Saturday, March 23, 2013

The sandwich technique? The indirect technique ? or any others?

Now again and again we have those performance discussions... and when there is this piece of feedback that you are pretty sure the recipient will NOT like, what do you do with it??

There are various schools. I mean this topic has already been killed several times already and yet it does not make it much easier for me, at least.  I have been recently in a seminar led by some Master Trainer from a very respectable company.  One of the teachings was to be indirect in your criticism to your colleagues or team members.  To me, that sounded quite insulting!  Why should I do that?? why should I regard - in my brains - that the recipient is incapable of taking some crispy feedback?

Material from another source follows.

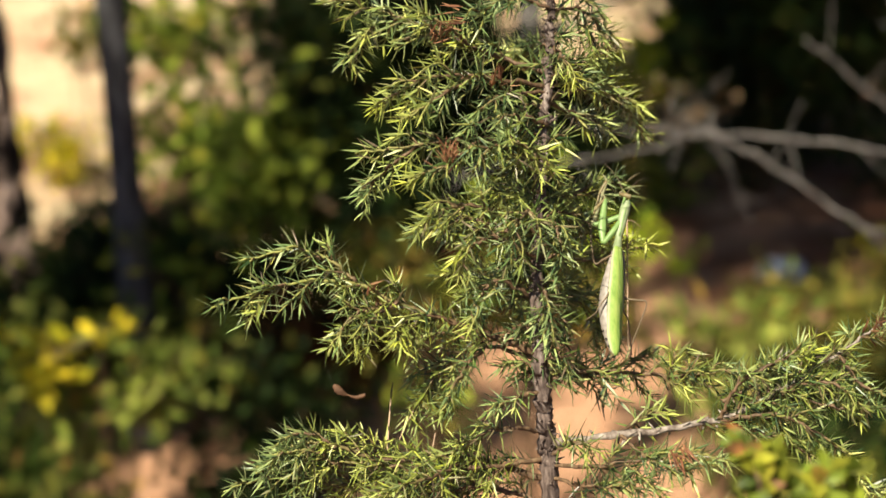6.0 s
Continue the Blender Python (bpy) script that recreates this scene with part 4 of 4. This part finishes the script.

On the other hand, there is also the famous sandwich technique; you mention the good thing, the bad thing and then again the good thing, sort of cushioning the blow to make it less painful.

And then there is the even more famous techinques: of not mentioning it at all or on the other side of the continuum throwing at at the recipient's face like a base ball!

My technique is a made of  respect; in the sense that I do believe the recipient is capable of taking in whatever "crisp" feedback there is and is also capable of changing behavior if he or she so desires.  It also includes a blend of soft heartedness with outspoken assertivness I guess.  So, I say in the end what I believe I have to say, but I also say in a million other ways (direct and indirect) that I do care about this human being sitting infront of me, that I actually I am saying that stuff which might seem not so good because I believe it is important for him or her... and that I am terribly willing to support in any way... and though it is for me, from a heart point of view, a bit tough...yet it is also a bit stretching I think - heart and head wise- for the recipient as well as the sender...me. 

I was talking recently to colleague at work and after some debate and discussion, I said " It is not enough that they know (you care)...they have to feel it, too".